Borussia Dortmund coach Edin Terzic believes "anything is possible" as his side aim to pull off one of the biggest ever shocks in a Champions League final against the mighty Real Madrid at London's Wembley stadium on Saturday.

The star-studded Spanish giants are heavy favourites to be crowned European champions for the 15th time, and a sixth in the last 11 seasons, against a Dortmund team that have beaten the odds just to make it to the English capital.

Madrid have lost just twice in 54 games in all competitions this season, storming to the title in La Liga by 10 points and thrashing Barcelona 4-1 to lift the Spanish Super Cup along the way.

However, they have had to once again dig deep to reach what coach Carlo Ancelotti described as the "biggest game of any season" in the Champions League.

"We have to enjoy being here," said the Italian at his pre-match press conference. "But knowing it can go wrong because we are close to the most important thing in football -– winning a Champions League -- but having the fear this can escape us."

Ancelotti's men withstood a barrage from defending champions Manchester City to win their quarter-final tie on penalties before another legendary late fightback at the Santiago Bernabeu to beat Bayern Munich in the last four.

"We never stop believing, no matter how the circumstances are," said Luka Modric, who along with Nacho, Dani Carvajal and Toni Kroos, in the final match of his club career, can win the European Cup for a record-equalling sixth time as a player.

"We always believe, keep believing, keep pushing, fighting until the end. In the end, we manage to find a way to beat opponents.

"Many people say there is luck, but when it happens so many times, I think it's not just luck."

Madrid's Bellingham moulded by Dortmund

Dortmund must breach the financial gulf between the sides to win the Champions League for just the second time in their history.

Last season Madrid posted record revenues of 831 million euros ($901 million) compared to Dortmund's 420 million euros, according to financial experts Deloitte.

The career path of Jude Bellingham exemplifies the scale of the task facing the Germans.

Plucked from English Championship side Birmingham as a teenager, he was moulded and developed by Dortmund before being picked off by Madrid for a transfer fee in excess of 100 million euros 12 months ago.

Without him, Dortmund struggled domestically this season, finishing fifth in the Bundesliga, 27 points adrift of Bayer Leverkusen.
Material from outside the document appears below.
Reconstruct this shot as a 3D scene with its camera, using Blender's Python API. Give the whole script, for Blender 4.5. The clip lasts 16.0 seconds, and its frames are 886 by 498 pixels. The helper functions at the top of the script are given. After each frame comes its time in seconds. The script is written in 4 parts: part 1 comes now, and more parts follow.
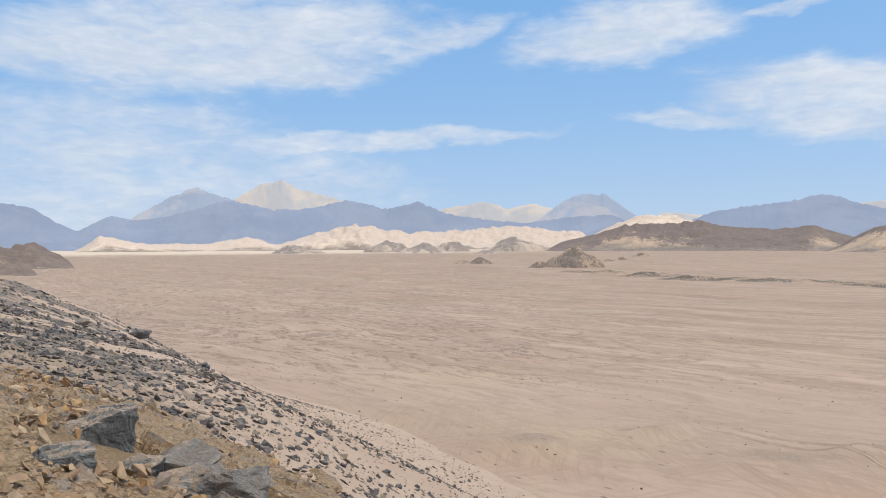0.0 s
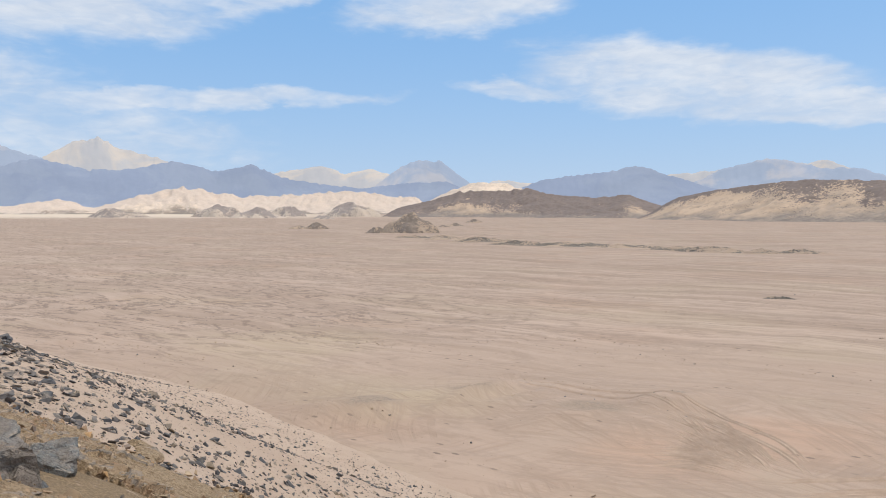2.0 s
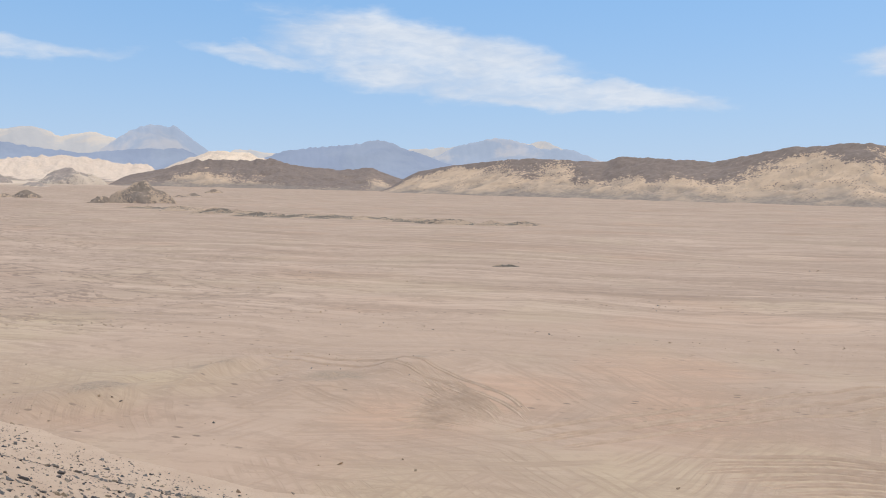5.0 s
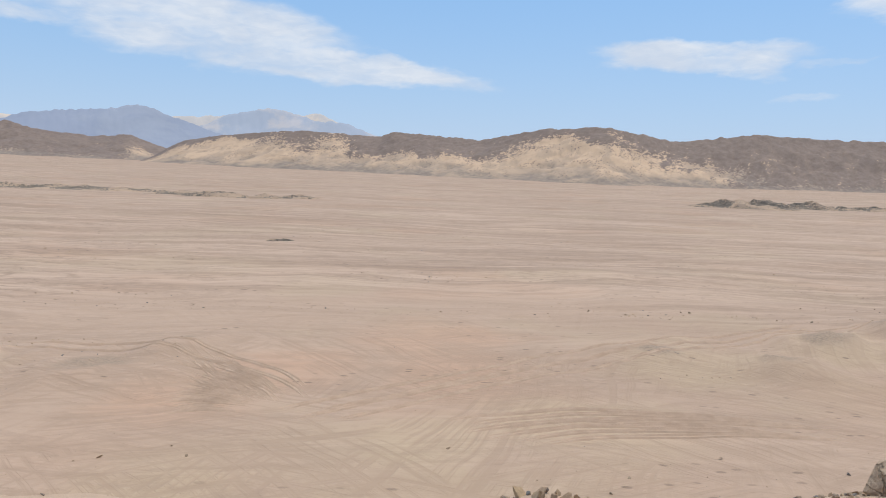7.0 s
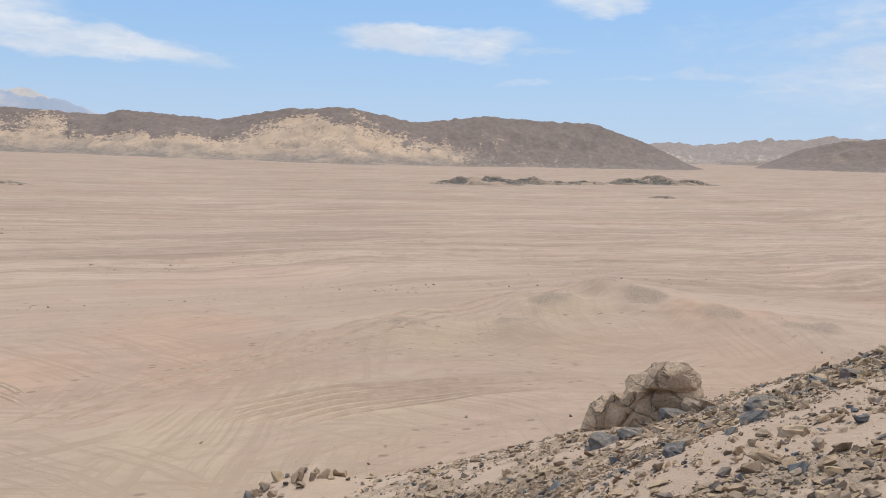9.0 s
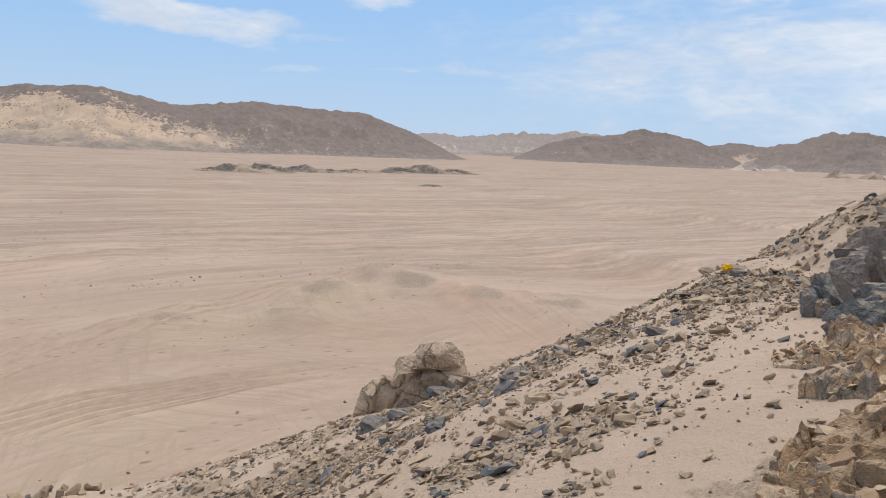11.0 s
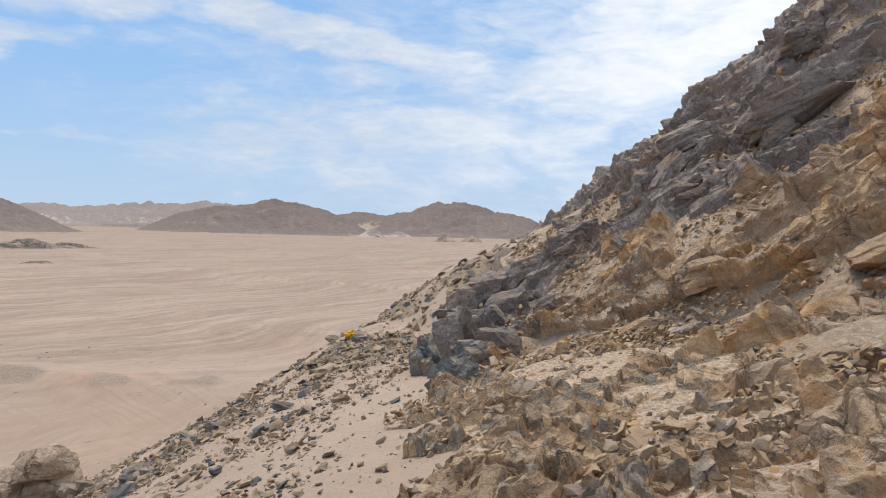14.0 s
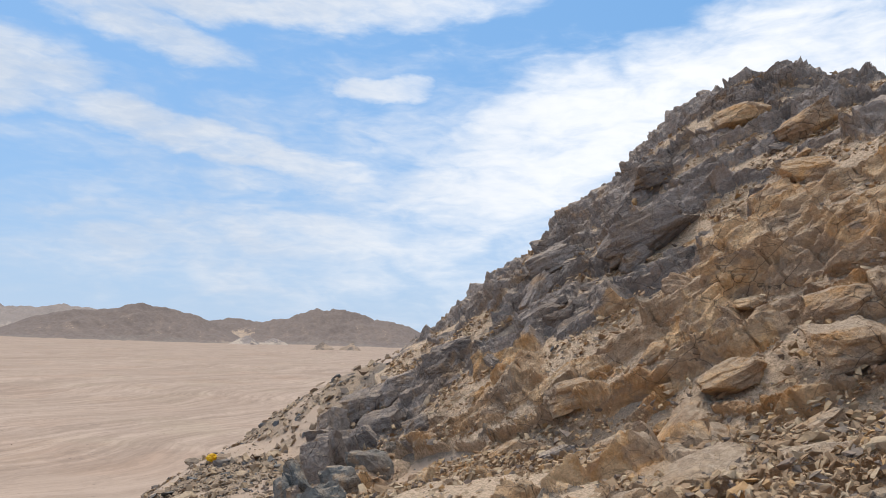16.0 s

Yet, Terzic's men have saved their best for the Champions League stage to reach the final for the third time in the club's history and first since they lost at Wembley to Bayern Munich 11 years ago.

Dortmund topped the group of death featuring Paris Saint-Germain, AC Milan and Newcastle.

PSV Eindhoven and Atletico Madrid were then seen off before a heroic defensive display kept out PSG over two legs in the semi-finals.

"They are the favourites but we don’t care, we haven’t been the favourites against Atletico or against PSG," said Terzic.

"But if we are brave and not here to watch Real Madrid lift the trophy, if we are here to give them a game, then we have a chance."

Over 100,000 fans of the German giants are estimated to have made the trip to London despite the club being allocated just 30,000 tickets for the 90,000 capacity stadium.

UEFA will be hoping the focus is on the protagonists on the field come full-time to ensure their decision to return to Wembley for a major final is not questioned.

Three years ago, the final of Euro 2020 was marred by violence as ticketless fans stormed the stadium doors to gain entry.

The English Football Association have invested £5 million ($6 million) into improving safety and infrastructure at Wembley, which is also set to host the Euro 2028 final.